Sitting majestically on the beachfront in the heart of Stone Town, a designated UNESCO heritage site, Park Hyatt Zanzibar. Formerly the Sultan’s Palace, the hotel provides the ultimate haven amongst Stone Town’s labyrinth of winding alleys, bustling markets, mosques, and famed Zanzibari doors, featuring magnificent ornate wooden carvings. The town’s key attractions are easily accessible by foot including Forodhani Gardens, the Old Fort, the Old Dispensary, the Peace Memorial Museum, the Palace Museum, and the House of Wonders.
Located on a promontory jutting out from the western side of Unguja island into the Indian Ocean, the Stone Town of Zanzibar is an outstanding example of a Swahili trading town. This type of town developed on the coast of East Africa, further expanded under Arab, Indian, and European influences, but retained its indigenous elements, to form an urban cultural unit unique to this region.
The Stone Town of Zanzibar retains its urban fabric and townscape virtually intact and contains many fine buildings that reflect its particular culture, which has brought together and homogenized disparate elements of the cultures of Africa, the Arab region, India, and Europe over more than a millennium.
The buildings of the Stone Town, executed principally in coralline ragstone and mangrove timber, set in a thick lime mortar and then plastered and lime-washed, reflect a complex fusion of Swahili, Indian, Arab and European influences in building traditions and town planning. The two storey houses with long narrow rooms disposed round an open courtyard, reached through a narrow corridor, are distinguished externally by elaborately carved double ‘Zanzibar’ doors, and some by wide vernadahs, and by richly decorated interiors.
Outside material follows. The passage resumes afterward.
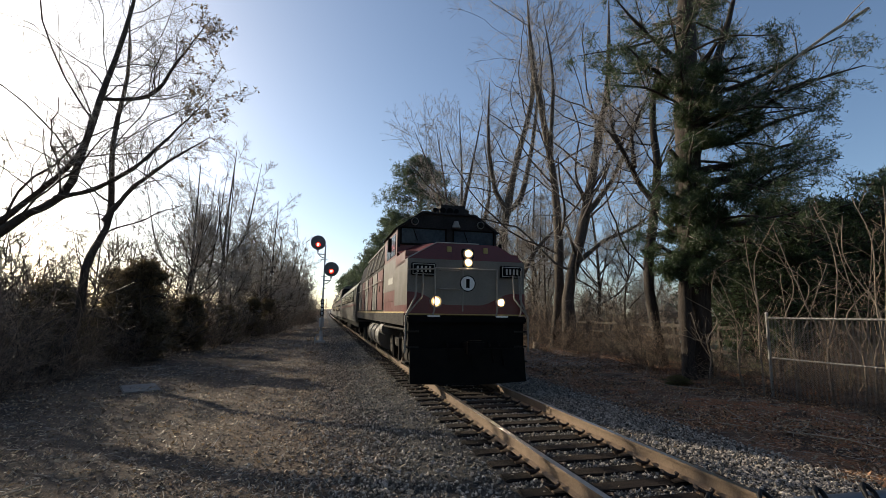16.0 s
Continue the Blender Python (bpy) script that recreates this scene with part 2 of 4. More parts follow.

Together with, the simple ground floor Swahili houses and the narrow façade Indian shops along “bazaar” streets constructed around a commercial space “duka”.
The major buildings date from the 18th and 19th centuries and include monuments such as the Old Fort, built on the site of an earlier Portuguese church; the house of wonder, a large ceremonial palace built by Sultan Barghash; the Old Dispensary; St. Joseph’s Roman Catholic Cathedral; Christ Church Anglican Cathedral commemorating the work of David Livingston in abolishing the slave trade and built on the site of the last slave market; the residence of the slave trader Tippu Tip; the Malindi Bamnara Mosque; the Jamat Khan built for the Ismaili sect; the Royal Cemetery; the Hamamni and other Persian baths. Together with the narrow, winding street pattern, large mansions facing the seafront and open spaces these buildings form an exceptional urban settlement reflecting the longstanding trading activity between the African and Asian seaboards. In particular the Stone town’s is also marked by being the site where slave-trading was finally terminated.